The solid particles are adsorbed at liquid-liquid interfaces and form self-assembled structures when the particles have suitable wettability to both liquids. Here, we show theoretically how the extreme roughness on the particle surface affects their adsorption properties. In our previous work, we discussed the adsorption behavior of the solid particles with microstructured surfaces using the so-called Wenzel model [Y. Nonomura et al., J. Phys. Chem. B 110 (2006) 13124]. In the present study, the wettability and the adsorbed position of the particles with extremely rough surfaces are studied based on the Cassie-Baxter model. We predict that the adsorbed position and the interfacial energy depend on the interfacial tensions between the solid and liquid phases, the radius of the particle, and the fraction of the particle surface area that is in contact with the external liquid phase.
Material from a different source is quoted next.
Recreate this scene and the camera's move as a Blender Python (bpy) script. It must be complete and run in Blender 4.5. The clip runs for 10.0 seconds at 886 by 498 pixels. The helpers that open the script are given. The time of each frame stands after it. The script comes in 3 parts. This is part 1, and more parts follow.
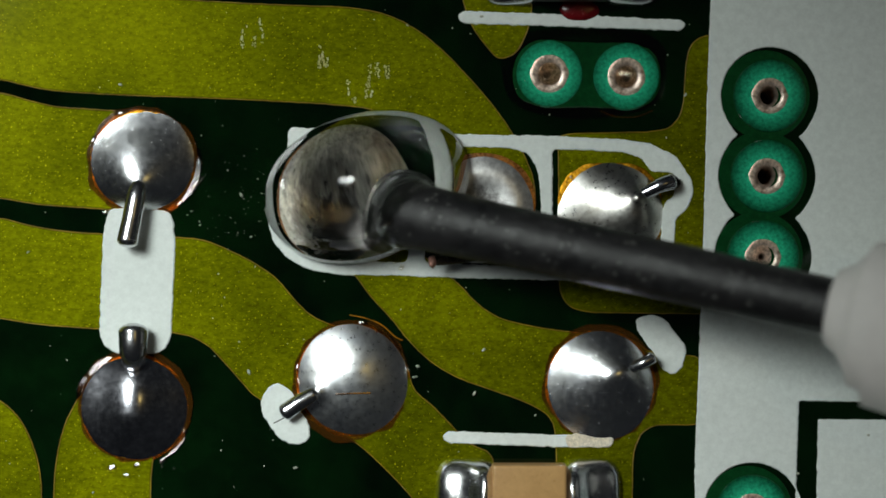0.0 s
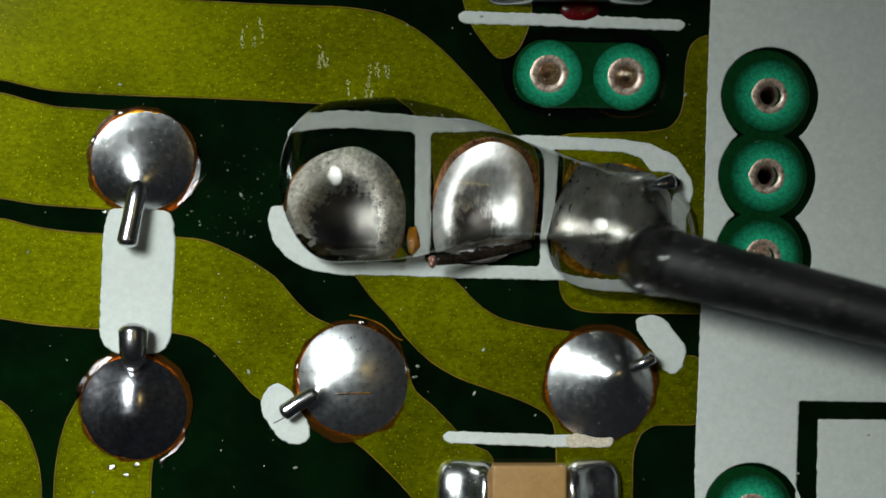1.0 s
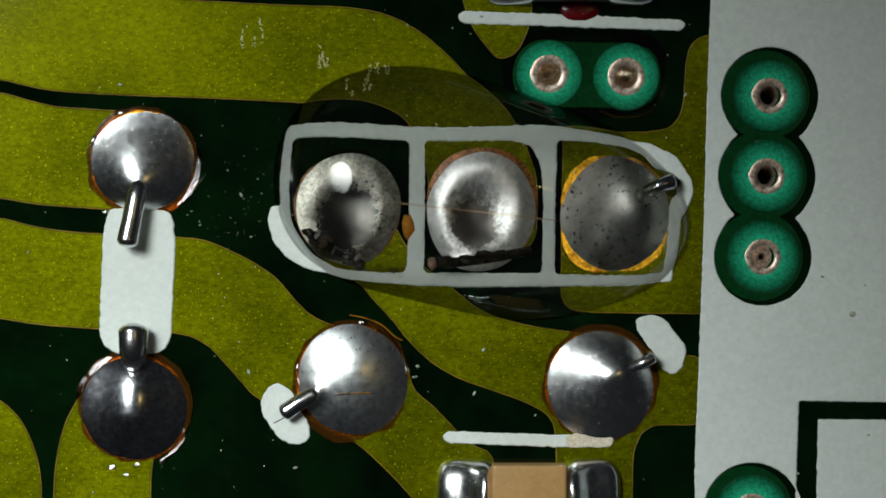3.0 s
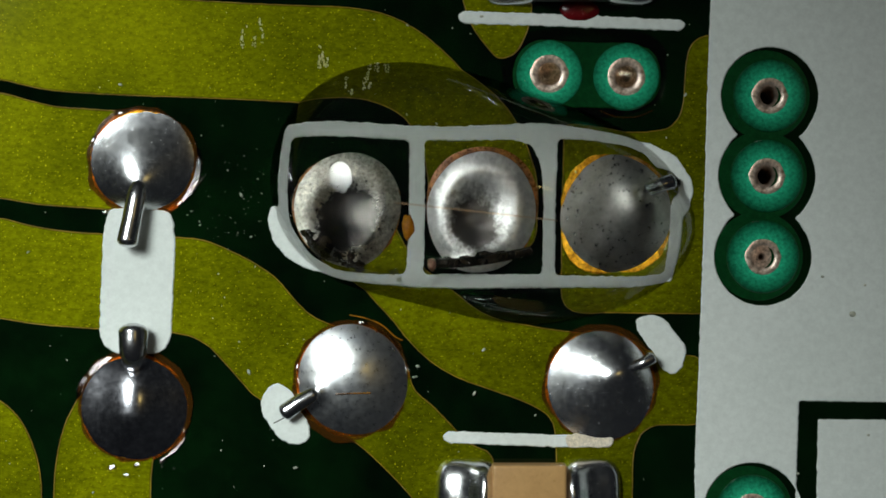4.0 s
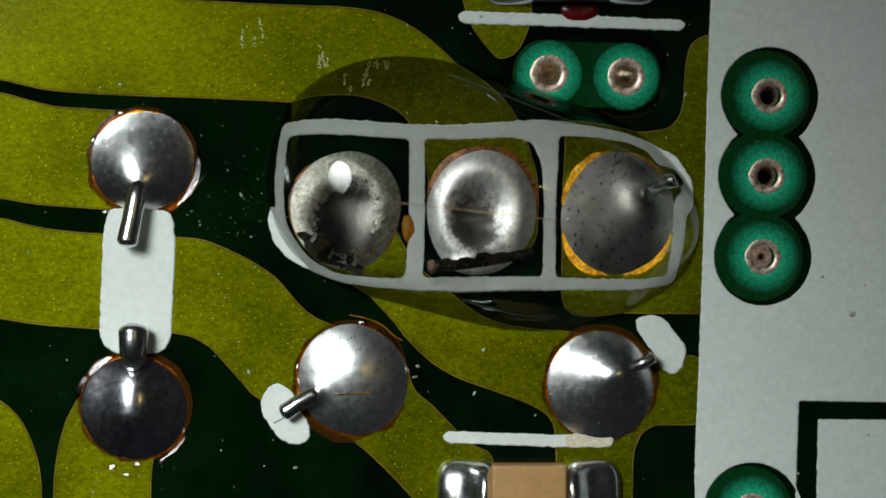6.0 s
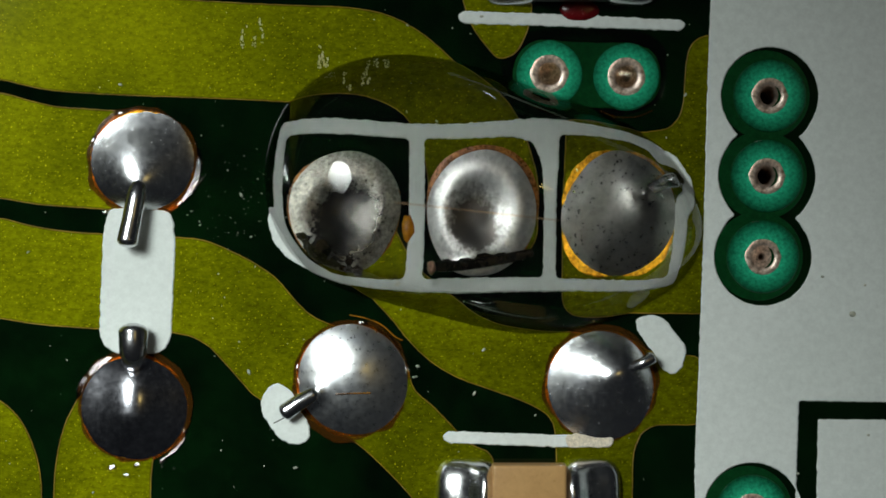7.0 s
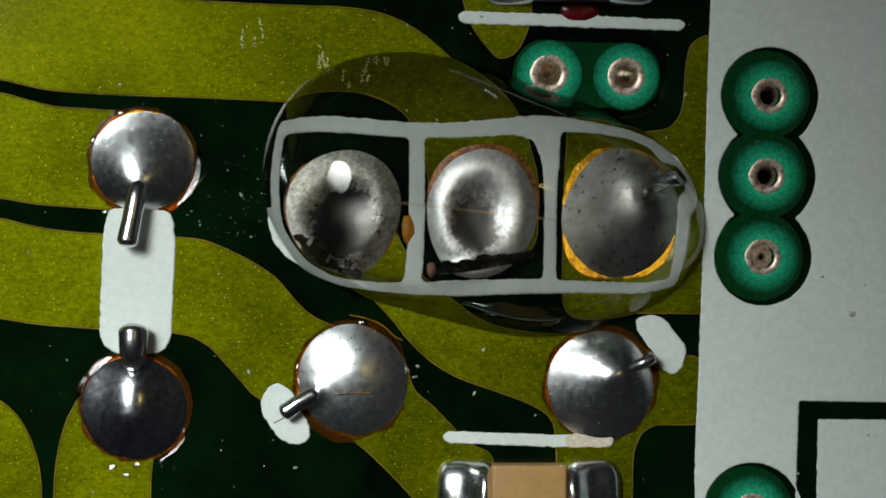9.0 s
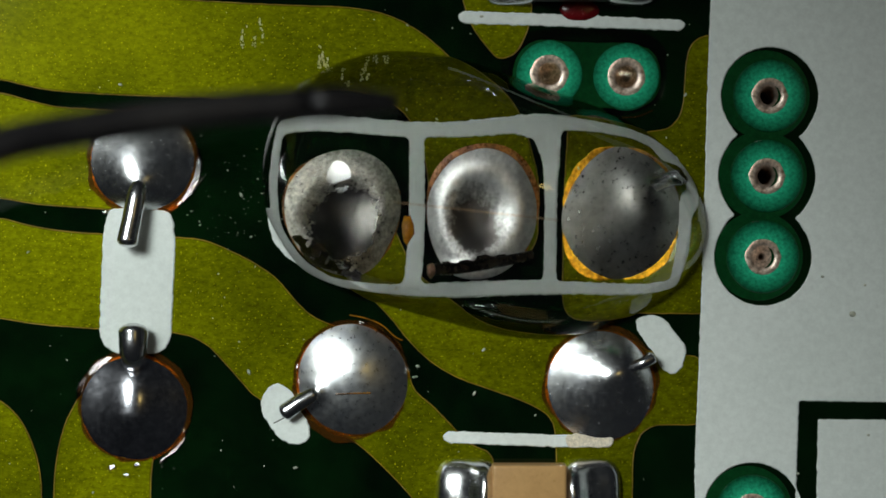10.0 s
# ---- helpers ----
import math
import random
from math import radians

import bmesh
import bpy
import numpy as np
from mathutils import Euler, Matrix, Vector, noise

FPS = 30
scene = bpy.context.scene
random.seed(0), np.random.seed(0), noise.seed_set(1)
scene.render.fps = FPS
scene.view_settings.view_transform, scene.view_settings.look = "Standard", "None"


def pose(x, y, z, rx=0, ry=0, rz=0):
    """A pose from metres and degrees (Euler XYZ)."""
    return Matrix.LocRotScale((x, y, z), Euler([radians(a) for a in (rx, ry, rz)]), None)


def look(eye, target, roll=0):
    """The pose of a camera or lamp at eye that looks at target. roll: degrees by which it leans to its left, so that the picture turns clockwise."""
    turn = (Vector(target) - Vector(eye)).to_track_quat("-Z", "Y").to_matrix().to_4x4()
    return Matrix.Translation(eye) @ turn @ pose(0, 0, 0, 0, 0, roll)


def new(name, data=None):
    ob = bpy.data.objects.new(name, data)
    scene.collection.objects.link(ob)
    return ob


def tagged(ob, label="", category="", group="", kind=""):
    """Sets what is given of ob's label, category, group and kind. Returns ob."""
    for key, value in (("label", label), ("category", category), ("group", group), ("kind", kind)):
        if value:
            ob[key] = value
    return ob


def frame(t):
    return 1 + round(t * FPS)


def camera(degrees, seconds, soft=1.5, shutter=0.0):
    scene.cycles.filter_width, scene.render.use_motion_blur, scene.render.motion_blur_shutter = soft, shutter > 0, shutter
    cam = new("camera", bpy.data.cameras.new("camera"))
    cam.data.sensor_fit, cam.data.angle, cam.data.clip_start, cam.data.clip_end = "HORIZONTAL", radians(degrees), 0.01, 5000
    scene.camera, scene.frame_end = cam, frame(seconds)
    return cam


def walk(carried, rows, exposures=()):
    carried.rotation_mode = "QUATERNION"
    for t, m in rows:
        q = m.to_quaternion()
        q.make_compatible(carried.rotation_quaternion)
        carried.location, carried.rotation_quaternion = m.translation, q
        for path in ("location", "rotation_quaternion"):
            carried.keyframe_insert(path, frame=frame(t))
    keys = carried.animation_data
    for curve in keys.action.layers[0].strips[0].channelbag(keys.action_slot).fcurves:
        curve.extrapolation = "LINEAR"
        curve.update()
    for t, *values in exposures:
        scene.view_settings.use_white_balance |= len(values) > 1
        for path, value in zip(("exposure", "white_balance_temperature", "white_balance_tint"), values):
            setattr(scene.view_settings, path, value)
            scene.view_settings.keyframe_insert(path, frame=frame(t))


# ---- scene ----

Interestingly, the initial state of the system governs whether the particle is adsorbed at the interface or not. The shape of the particle is also an important factor which governs the adsorbed position. The disk-shaped particle and the spherical particle which is partially covered with the extremely rough surface, i.e. Janus particle, are adsorbed at the liquid-liquid interface in an oriented state. We should consider not only the interfacial tensions, but also the surface structure and the particle shape to control the adsorption behavior of the particle.